- **Do this**
The data below holds a line containing "ob = bpy.data.objects.new(name, data)" and a line containing "made[o] = o.copy()"; please quote exactly those two lines and every line between them, and nothing else.

* Start *

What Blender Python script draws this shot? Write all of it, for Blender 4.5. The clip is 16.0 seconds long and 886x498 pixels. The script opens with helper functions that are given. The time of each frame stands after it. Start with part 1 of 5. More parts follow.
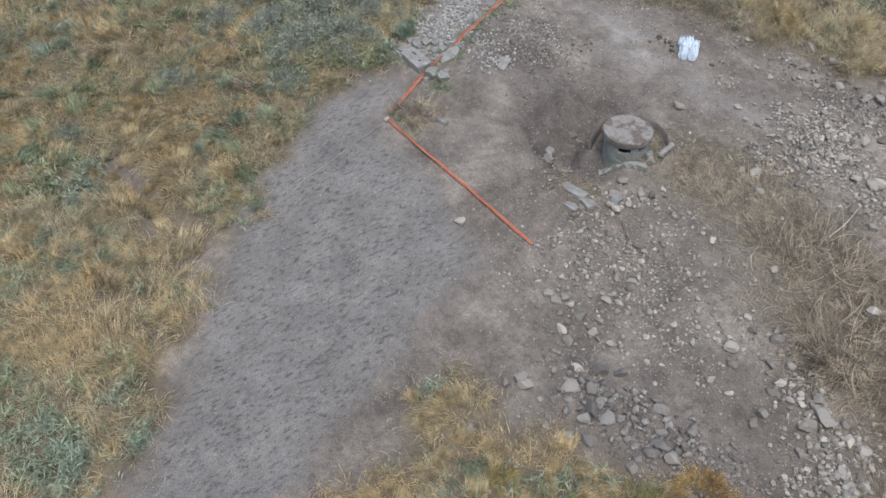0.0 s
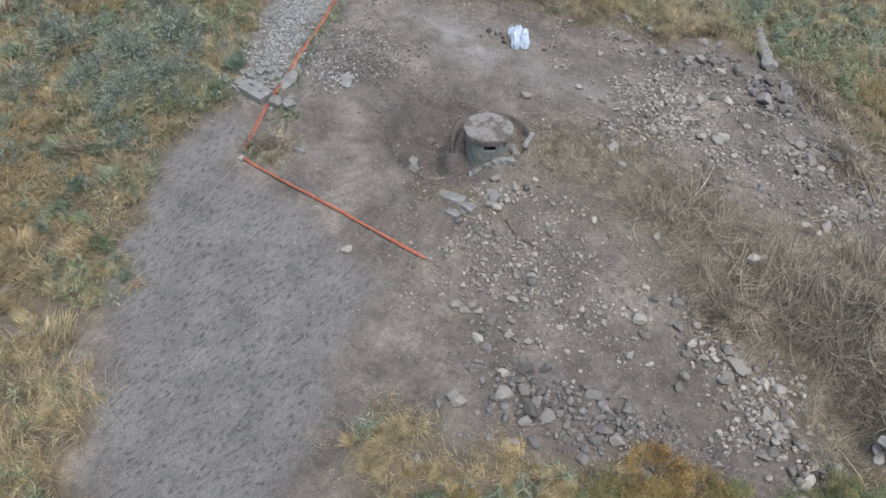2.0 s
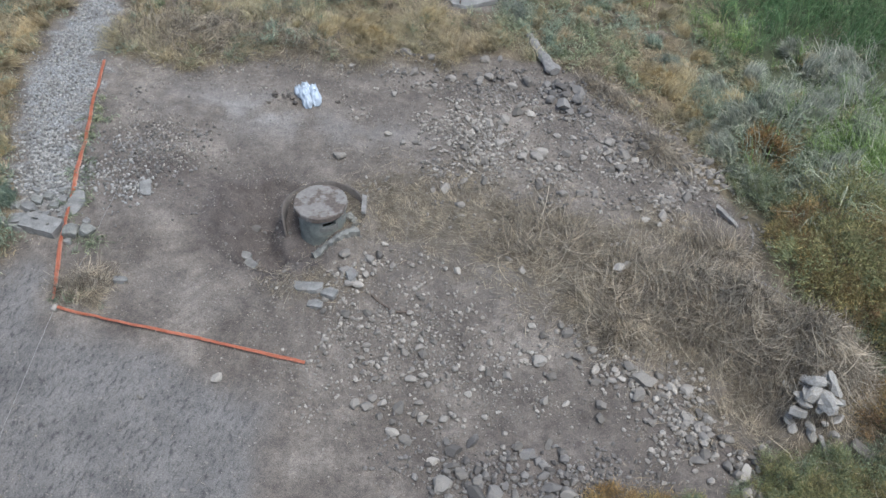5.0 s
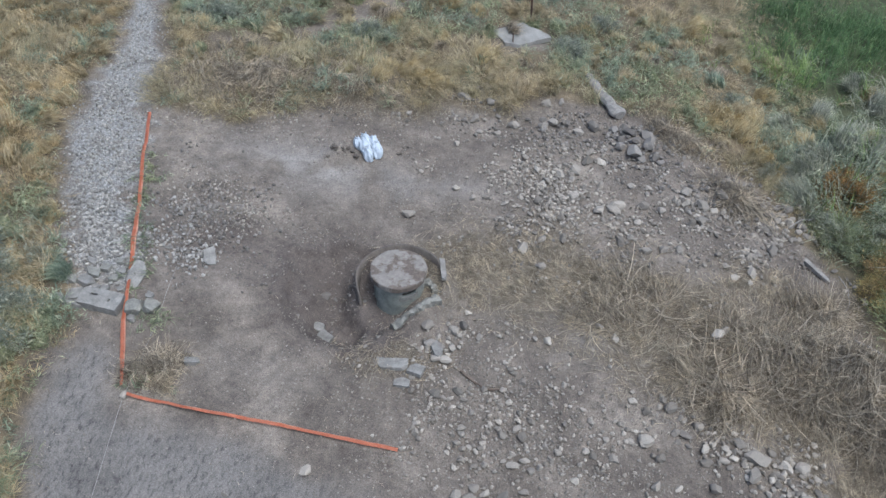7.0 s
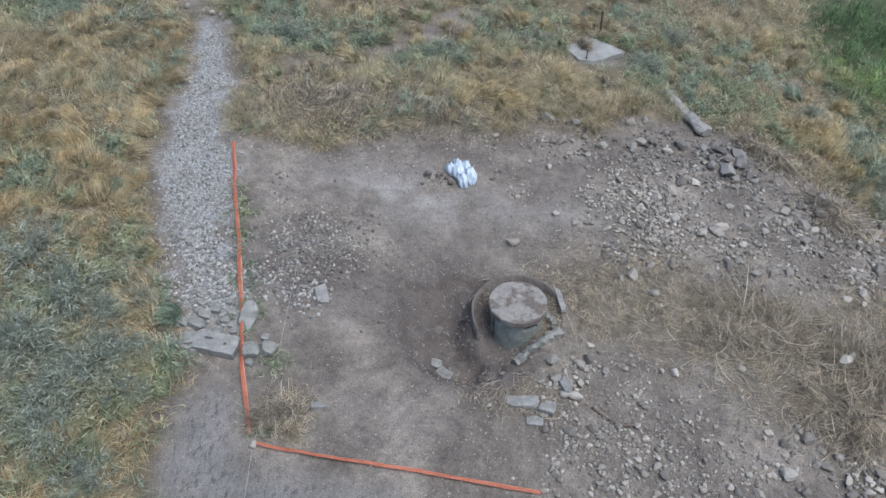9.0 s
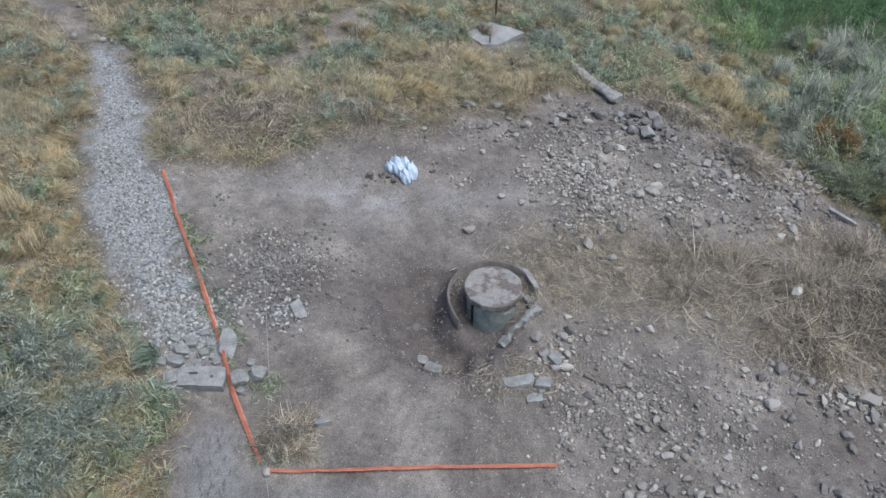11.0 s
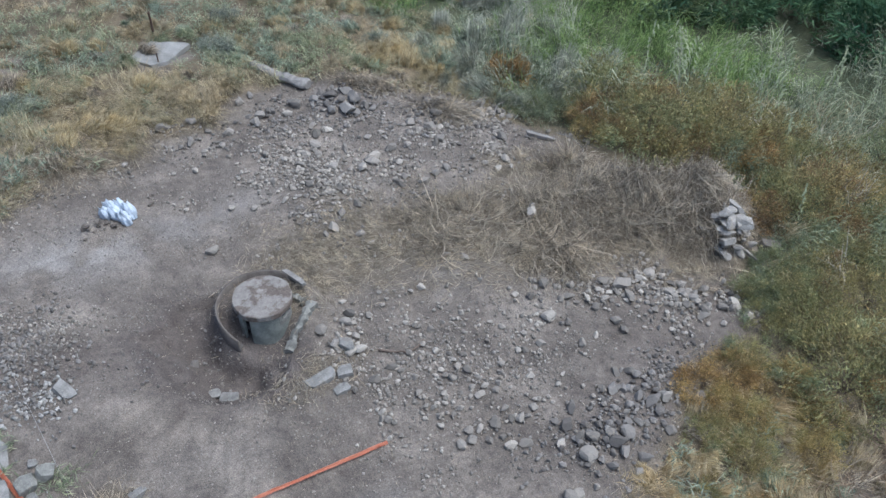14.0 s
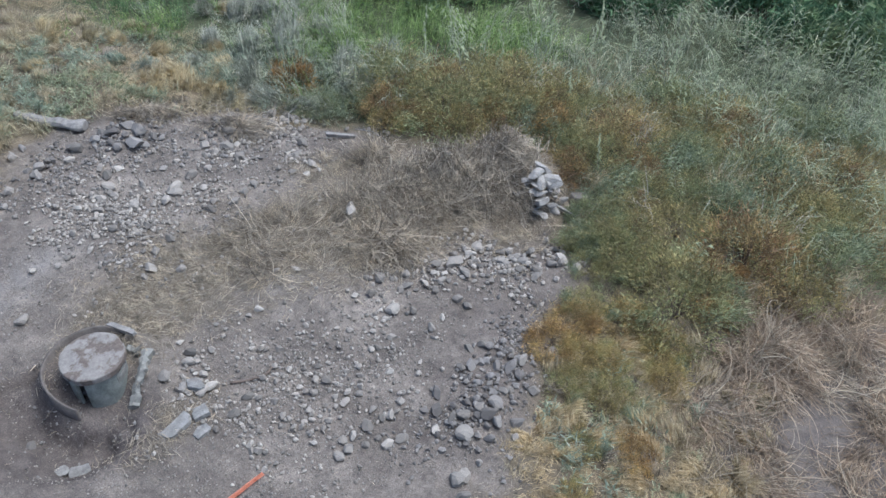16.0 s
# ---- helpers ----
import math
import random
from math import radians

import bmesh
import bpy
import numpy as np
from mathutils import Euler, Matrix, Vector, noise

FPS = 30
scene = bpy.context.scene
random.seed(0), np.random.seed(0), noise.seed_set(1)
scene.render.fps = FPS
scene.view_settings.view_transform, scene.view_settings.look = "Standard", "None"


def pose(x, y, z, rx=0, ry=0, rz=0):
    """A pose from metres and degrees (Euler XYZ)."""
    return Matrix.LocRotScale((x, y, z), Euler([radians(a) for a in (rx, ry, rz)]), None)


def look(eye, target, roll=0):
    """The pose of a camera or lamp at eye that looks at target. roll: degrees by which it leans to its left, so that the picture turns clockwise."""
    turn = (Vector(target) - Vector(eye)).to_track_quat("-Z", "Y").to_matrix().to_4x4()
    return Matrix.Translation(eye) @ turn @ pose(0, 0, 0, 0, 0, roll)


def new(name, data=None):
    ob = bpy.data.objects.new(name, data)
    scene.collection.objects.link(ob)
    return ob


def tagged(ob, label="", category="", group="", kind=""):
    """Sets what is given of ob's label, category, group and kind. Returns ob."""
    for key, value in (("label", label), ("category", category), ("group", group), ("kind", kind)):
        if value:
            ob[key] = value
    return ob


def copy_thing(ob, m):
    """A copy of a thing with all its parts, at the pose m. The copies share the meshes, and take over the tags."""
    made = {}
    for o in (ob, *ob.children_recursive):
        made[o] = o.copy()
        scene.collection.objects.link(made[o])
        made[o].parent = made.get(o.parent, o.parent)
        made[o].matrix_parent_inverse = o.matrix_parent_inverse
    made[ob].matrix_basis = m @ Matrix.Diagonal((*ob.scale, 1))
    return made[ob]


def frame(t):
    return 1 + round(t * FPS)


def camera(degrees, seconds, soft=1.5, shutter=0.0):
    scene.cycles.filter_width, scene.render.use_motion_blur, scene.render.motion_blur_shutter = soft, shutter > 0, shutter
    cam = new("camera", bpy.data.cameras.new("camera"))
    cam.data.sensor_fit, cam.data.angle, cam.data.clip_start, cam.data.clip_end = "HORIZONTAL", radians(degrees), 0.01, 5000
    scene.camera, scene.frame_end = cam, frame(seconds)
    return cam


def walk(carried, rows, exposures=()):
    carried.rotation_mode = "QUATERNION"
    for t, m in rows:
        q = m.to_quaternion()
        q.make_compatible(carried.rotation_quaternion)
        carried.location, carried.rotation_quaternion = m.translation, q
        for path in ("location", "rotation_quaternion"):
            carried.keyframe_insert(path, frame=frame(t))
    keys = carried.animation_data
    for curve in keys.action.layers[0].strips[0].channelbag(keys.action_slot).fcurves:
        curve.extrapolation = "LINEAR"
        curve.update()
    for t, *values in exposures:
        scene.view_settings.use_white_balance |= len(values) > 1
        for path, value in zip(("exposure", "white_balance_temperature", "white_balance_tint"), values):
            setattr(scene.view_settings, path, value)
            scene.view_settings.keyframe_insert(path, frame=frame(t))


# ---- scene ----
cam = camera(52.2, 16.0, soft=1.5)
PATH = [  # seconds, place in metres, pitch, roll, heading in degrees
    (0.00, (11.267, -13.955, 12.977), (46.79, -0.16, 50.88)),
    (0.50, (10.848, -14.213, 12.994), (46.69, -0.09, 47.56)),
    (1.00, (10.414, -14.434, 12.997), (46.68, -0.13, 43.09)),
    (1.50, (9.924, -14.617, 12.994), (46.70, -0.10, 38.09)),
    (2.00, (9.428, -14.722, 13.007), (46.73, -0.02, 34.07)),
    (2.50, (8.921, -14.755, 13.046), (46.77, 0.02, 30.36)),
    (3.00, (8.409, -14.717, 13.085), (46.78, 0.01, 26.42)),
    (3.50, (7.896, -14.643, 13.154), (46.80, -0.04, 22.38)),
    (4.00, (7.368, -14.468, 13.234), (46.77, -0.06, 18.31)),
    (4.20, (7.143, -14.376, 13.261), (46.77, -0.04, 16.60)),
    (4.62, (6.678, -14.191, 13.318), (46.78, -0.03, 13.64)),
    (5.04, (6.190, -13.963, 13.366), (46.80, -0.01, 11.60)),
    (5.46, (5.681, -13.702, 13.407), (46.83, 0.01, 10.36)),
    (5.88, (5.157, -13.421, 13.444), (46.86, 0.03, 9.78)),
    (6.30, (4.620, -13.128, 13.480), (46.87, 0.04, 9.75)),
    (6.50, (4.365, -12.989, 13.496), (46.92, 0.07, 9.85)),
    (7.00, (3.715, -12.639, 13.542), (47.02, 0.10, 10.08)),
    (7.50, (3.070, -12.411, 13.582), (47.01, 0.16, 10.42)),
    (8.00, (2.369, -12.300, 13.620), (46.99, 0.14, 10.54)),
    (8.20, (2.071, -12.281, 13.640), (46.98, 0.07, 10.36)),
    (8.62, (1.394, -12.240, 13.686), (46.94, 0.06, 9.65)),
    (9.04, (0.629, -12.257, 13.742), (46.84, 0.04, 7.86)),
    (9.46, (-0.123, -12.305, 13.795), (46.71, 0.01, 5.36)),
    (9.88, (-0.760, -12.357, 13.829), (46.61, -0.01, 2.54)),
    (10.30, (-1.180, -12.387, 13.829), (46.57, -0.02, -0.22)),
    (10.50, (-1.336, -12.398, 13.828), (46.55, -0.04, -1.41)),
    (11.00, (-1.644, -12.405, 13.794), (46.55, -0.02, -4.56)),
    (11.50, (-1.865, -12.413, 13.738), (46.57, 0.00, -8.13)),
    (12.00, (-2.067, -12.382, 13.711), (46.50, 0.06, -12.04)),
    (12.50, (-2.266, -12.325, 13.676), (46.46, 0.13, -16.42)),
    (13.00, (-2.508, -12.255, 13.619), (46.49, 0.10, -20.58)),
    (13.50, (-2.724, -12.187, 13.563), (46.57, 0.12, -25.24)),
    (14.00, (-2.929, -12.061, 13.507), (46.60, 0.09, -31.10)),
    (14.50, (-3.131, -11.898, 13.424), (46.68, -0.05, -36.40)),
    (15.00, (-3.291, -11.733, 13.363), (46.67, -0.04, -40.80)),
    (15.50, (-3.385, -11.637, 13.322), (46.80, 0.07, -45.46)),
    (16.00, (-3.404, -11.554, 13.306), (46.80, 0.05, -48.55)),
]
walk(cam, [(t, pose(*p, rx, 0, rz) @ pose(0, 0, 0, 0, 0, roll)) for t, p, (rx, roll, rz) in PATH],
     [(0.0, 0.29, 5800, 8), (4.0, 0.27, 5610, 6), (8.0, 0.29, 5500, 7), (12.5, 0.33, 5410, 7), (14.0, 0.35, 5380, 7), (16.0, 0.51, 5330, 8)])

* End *

- **Result of the exercise**
    ob = bpy.data.objects.new(name, data)
    scene.collection.objects.link(ob)
    return ob


def tagged(ob, label="", category="", group="", kind=""):
    """Sets what is given of ob's label, category, group and kind. Returns ob."""
    for key, value in (("label", label), ("category", category), ("group", group), ("kind", kind)):
        if value:
            ob[key] = value
    return ob


def copy_thing(ob, m):
    """A copy of a thing with all its parts, at the pose m. The copies share the meshes, and take over the tags."""
    made = {}
    for o in (ob, *ob.children_recursive):
        made[o] = o.copy()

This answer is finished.